Single by Dave Days

from the album Dinner and a Movie
- Released: October 18th, 2010
- Recorded: 2010
- Genre: Power pop, pop rock
- Length: 3:28
- Songwriter: Dave Days
- Producer: Dave Days

Dave Days singles chronology
| "Olive You (featuring Kimmi Smiles)" (2010) | "What Does It Take" (2010) | "We're Just Kids" (2012) |

= What Does It Take (Dave Days song) =

"What Does It Take" is a song by American singer Dave Days. It served as the third and final single from his 2010 EP Dinner and a Movie. It is one of Dave's most recognizable songs and was also performed on Disney Channel's So Random!.

==Music video==
The song's music video is set in a high school, where Dave realizes he has gotten the lead part in the school play. Amanda Lynn (Days' interest in the video) sees she has gotten the second lead, and runs to her boyfriend, who ignores her. Days and Lynn begin to practice together, and during rehearsal, she falls, and gets up in slow motion with her hair blowing in the wind, when Dave realizes that's what he is seeing, he snaps out of it and continues to rehearse. Opening night comes around, and Lynn's boyfriend is in the stands, looking disinterested in the play.
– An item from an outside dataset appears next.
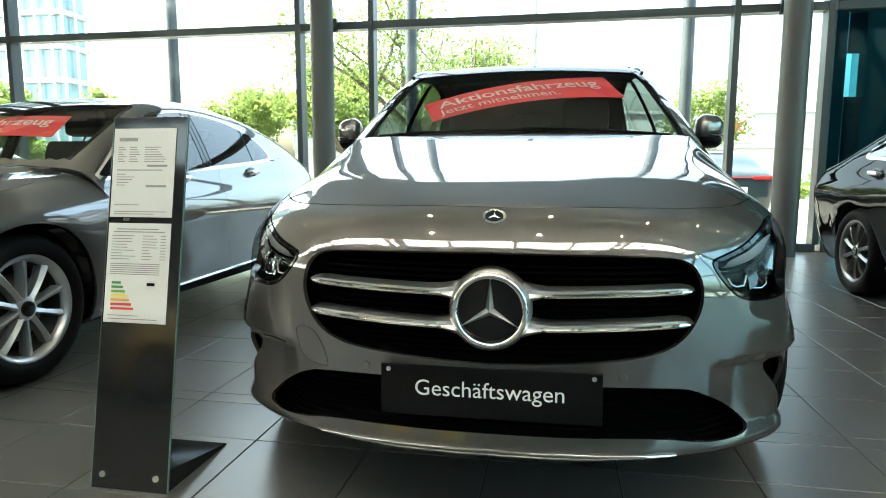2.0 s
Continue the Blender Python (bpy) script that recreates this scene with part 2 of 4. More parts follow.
def skin_part(name, m, material, parent, label="", rim=0.012):
    """A piece of a car's skin, with its edges folded in by rim."""
    v, n, t = m
    if len(t) == 0:
        return None
    vs, ns, fs = [v], [n], t
    extra = []
    if rim:
        e = np.concatenate([t[:, [0, 1]], t[:, [1, 2]], t[:, [2, 0]]])
        key = np.sort(e, 1)
        _, first, count = np.unique(key, axis=0, return_index=True, return_counts=True)
        be = e[first[count == 1]]
        mid = (v[be[:, 0]] + v[be[:, 1]]) / 2
        be = be[np.abs(mid[:, 0]) > 1e-3]
        a, b = v[be[:, 0]], v[be[:, 1]]
        na, nb = n[be[:, 0]], n[be[:, 1]]
        out = np.cross(b - a, na + nb)
        out /= np.linalg.norm(out, axis=1, keepdims=True) + 1e-9
        k = len(v)
        c = len(be)
        vs += [a, b, b - nb * rim, a - na * rim]
        ns += [out] * 4
        i = np.arange(c)
        extra = np.stack([k + c + i, k + i, k + 3 * c + i, k + 2 * c + i], 1)
    vs, ns = np.concatenate(vs), np.concatenate(ns)
    me = bpy.data.meshes.new(name)
    faces = [tuple(q) for q in fs.tolist()] + [tuple(q) for q in (extra.tolist() if len(extra) else [])]
    me.from_pydata(vs.tolist(), [], faces)
    me.polygons.foreach_set("use_smooth", [True] * len(me.polygons))
    me.materials.append(material)
    me.normals_split_custom_set_from_vertices(ns.tolist())
    return tagged(finish(new(name, me), parent), label)

# ---------------------------------------------------------------- car shapes
def curve(xs, ys):
    """A smooth function through few knots."""
    xs, ys = np.array(xs, float), np.array(ys, float)
    d = np.diff(ys) / np.diff(xs)
    m = np.empty_like(ys)
    m[0], m[-1] = d[0], d[-1]
    h = np.diff(xs)
    for i in range(1, len(xs) - 1):
        m[i] = (d[i - 1] * h[i] + d[i] * h[i - 1]) / (h[i] + h[i - 1])
        if d[i - 1] * d[i] <= 0:
            m[i] = 0

    def f(x):
        x = np.asarray(x, float)
        i = np.clip(np.searchsorted(xs, x) - 1, 0, len(xs) - 2)
        t = (x - xs[i]) / h[i]
        tc = np.clip(t, 0, 1)
        a = (1 + 2 * tc) * (1 - tc) ** 2 * ys[i] + tc * (1 - tc) ** 2 * h[i] * m[i]
        b = tc * tc * (3 - 2 * tc) * ys[i + 1] + tc * tc * (tc - 1) * h[i] * m[i + 1]
        return a + b + np.where(t < 0, t * h[i] * m[i], 0) + np.where(t > 1, (t - 1) * h[i] * m[i + 1], 0)
    return f


def smax(a, b, k):
    h = np.maximum(k - np.abs(a - b), 0) / k
    return np.maximum(a, b) + h * h * k / 4


def step(t):
    t = np.clip(t, 0, 1)
    return t * t * (3 - 2 * t)


def polyfield(px, py, poly, soft=0.0):
    """Signed distance to a closed polygon, negative inside; soft rounds its corners."""
    poly = np.array(poly, float)
    best = np.full(px.shape, 1e9)
    inside = np.zeros(px.shape, bool)
    for (ax, ay), (bx, by) in zip(poly, np.roll(poly, -1, 0)):
        ex, ey = bx - ax, by - ay
        t = np.clip(((px - ax) * ex + (py - ay) * ey) / (ex * ex + ey * ey + 1e-12), 0, 1)
        best = np.minimum(best, np.hypot(px - ax - t * ex, py - ay - t * ey))
        c = (ay > py) != (by > py)
        with np.errstate(divide="ignore", invalid="ignore"):
            inside ^= c & (px < (bx - ax) * (py - ay) / (by - ay) + ax)
    return np.where(inside, -best, best) - soft


def round_poly(poly, n=3):
    """Corner cutting: a smoother polygon."""
    p = np.array(poly, float)
    for _ in range(n):
        q = np.roll(p, -1, 0)
        p = np.stack([0.75 * p + 0.25 * q, 0.25 * p + 0.75 * q], 1).reshape(-1, 2)
    return p


class Shape:
    """A car's outer skin as the meeting of a side, a top, a front and a rear surface."""

    def __init__(s, side, hood, roof, nose, plan, cowl, tail=4.38, crown=0.16, hub_f=0.875, hub_r=3.60, screen_bow=0.35, roof_crown=0.07, bottom=0.17, flare=0.008, recess=0.0, taper=0.10, crowns=None, crease=None, waist=0.0, rear_taper=0.045, chin=0.0):
        s.side, s.hood, s.roof, s.nose, s.plan = (curve(*a) for a in (side, hood, roof, nose, plan))
        s.cowl, s.tail, s.crown, s.hub_f, s.hub_r = cowl, tail, crown, hub_f, hub_r
        s.taper, s.waist, s.rear_taper, s.chin = taper, waist, rear_taper, chin
        s.crowns = curve(*crowns) if crowns else None
        s.crease = [curve(*c) for c in crease] if crease else None
        s.bow, s.roof_crown, s.bottom, s.flare, s.recess = screen_bow, roof_crown, bottom, flare, recess

    def back(s, ax, y):
        """How far behind the cowl line a point lies."""
        return y - s.bow * ax * ax - s.cowl

    def value(s, p, cabin):
        x, y, z = p[..., 0], p[..., 1], p[..., 2]
        ax = np.abs(x)
        w = s.side(z) - (s.taper - (s.taper - 0.06) * step((0.66 - z) / 0.24)) * np.clip((0.95 - y) / 0.6, 0, 1.2) ** 1.5 - s.rear_taper * np.clip((y - s.hub_r + 0.3) / 1.0, 0, 2) ** 2
        for hub in (s.hub_f, s.hub_r):
            r = np.hypot(y - hub, z - 0.32)
            w = w + s.flare * np.exp(-((r - 0.40) / 0.09) ** 2)
        if s.waist:
            w = w - 0.012 * np.clip((2.5 - y) / 1.6, 0, 1) ** 2
            w = w - s.waist * step((z - 0.80) / 0.14) * np.clip((1.75 - y) / 0.6, 0, 1) ** 1.5
        side = ax - w
        if cabin:
            ye = y - s.bow * ax * ax * np.clip(1.6 - (y - s.cowl) / 1.0, 0, 1)
            top = z - s.roof(ye) + s.roof_crown * ax * ax
        elif s.crease:
            # a crowned hood whose shoulders fold down along a crease
            top = z - s.hood(y) + s.crowns(y) * ax * ax
            xc, fall = s.crease[0](y), s.crease[1](y)
            top = smax(top, z - s.hood(y) + s.crowns(y) * xc * xc + fall * (ax - xc), 0.012)
        else:
            top = z - s.hood(y) + s.crown * ax * ax * np.clip(0.35 + y / 0.9, 0.3, 1) - 0.009 * step((0.36 + 0.20 * y - ax) / 0.055) * step((y - 0.02) / 0.25)
        front = s.nose(z) + s.plan(z) * ax ** 2.6 - y
        rear = y - s.tail + 0.30 * ax ** 4 + 0.5 * np.clip(z - 0.85, 0, 1) ** 1.5 + 0.25 * np.clip(0.5 - z, 0, 1)
        v = smax(side, top, 0.10 if cabin else 0.11)
        v = smax(v, front, 0.05)
        v = smax(v, rear, 0.2)
        if s.recess:
            v = v + s.recess * step((0.460 - z) / 0.025) * step((z - 0.235) / 0.05) * step((ax - 0.50) / 0.09) * step((0.52 - y) / 0.08)
        return smax(v, s.bottom + s.chin * step((0.5 - y) / 0.3) * (1 - step((ax - 0.30) / 0.40)) - z, 0.04 - 0.6 * s.chin)

    def normal(s, p, cabin):
        e = 0.002
        n = np.stack([s.value(p + np.eye(3)[i] * e, cabin) - s.value(p - np.eye(3)[i] * e, cabin) for i in range(3)], -1)
        return n / (np.linalg.norm(n, axis=-1, keepdims=True) + 1e-9)

    def skin(s, cabin, na, nu, nm):
        """A grid on the skin of the half x >= 0, as vertices, normals and triangles."""
        th = np.radians(np.linspace(-90, 90, na))
        rows = []
        y0 = 0.95 if not cabin else s.cowl - 0.15
        if not cabin:
            for ph in np.radians(np.linspace(89.9, 0, nu, endpoint=False)):
                rows.append((y0, ph))
            for yo in np.linspace(y0, s.cowl + 0.6, nm):
                rows.append((yo, 0.0))
        else:
            for yo in np.linspace(y0, 3.6, nm):
                rows.append((yo, 0.0))
            for ph in np.radians(np.linspace(0, -89.9, nu)[1:]):
                rows.append((3.6, ph))
        rows = np.array(rows)
        yo, ph = rows[:, 0][:, None], rows[:, 1][:, None]
        d = np.stack([np.cos(ph) * np.cos(th), -np.sin(ph) + 0 * th, np.cos(ph) * np.sin(th)], -1)
        o = np.stack([0 * th + 0 * yo, yo + 0 * th, 0.58 + 0 * th + 0 * yo], -1)
        lo, hi = np.zeros(d.shape[:2]), np.full(d.shape[:2], 3.0)
        for _ in range(36):
            mid = (lo + hi) / 2
            ins = s.value(o + d * mid[..., None], cabin) < 0
            lo, hi = np.where(ins, mid, lo), np.where(ins, hi, mid)
        v = o + d * lo[..., None]
        v[..., 0] = np.maximum(v[..., 0], 0)
        n = s.normal(v, cabin)
        n[..., 0] = np.where(v[..., 0] < 1e-4, 0, n[..., 0])
        nr, nc = v.shape[:2]
        i = np.arange(nr * nc).reshape(nr, nc)
        a, b, c, e = i[:-1, :-1].ravel(), i[1:, :-1].ravel(), i[1:, 1:].ravel(), i[:-1, 1:].ravel()
        f = np.concatenate([np.stack([a, b, c], 1), np.stack([a, c, e], 1)])
        v, n = v.reshape(-1, 3), n.reshape(-1, 3)
        g = np.cross(v[f[:, 1]] - v[f[:, 0]], v[f[:, 2]] - v[f[:, 0]])
        bad = (g * n[f[:, 0]]).sum(1) < 0
        f[bad] = f[bad][:, ::-1]
        f = f[np.linalg.norm(g, axis=1) > 1e-10]
        return v, n, f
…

Days and Lynn begin to dance, and after the dance she walks off. Dave grabs her hand and proceeds to say the lines in the bridge of the song. They then lean in for a kiss, and the boyfriend sends in a gang of people to attack the cast and crew, along with himself. The cast fends off the kids, and its down to the boyfriend and Days. An audience member throws Dave his guitar. Dave blocks a hit from a sword the boyfriend is carrying, and knocks him to the ground by hitting him with the head of the guitar while doing a guitar flip. He then takes the sword he had and puts it to his neck while he is on the ground. The audience then claps, and Days and Lynn hug and wave to the crowd.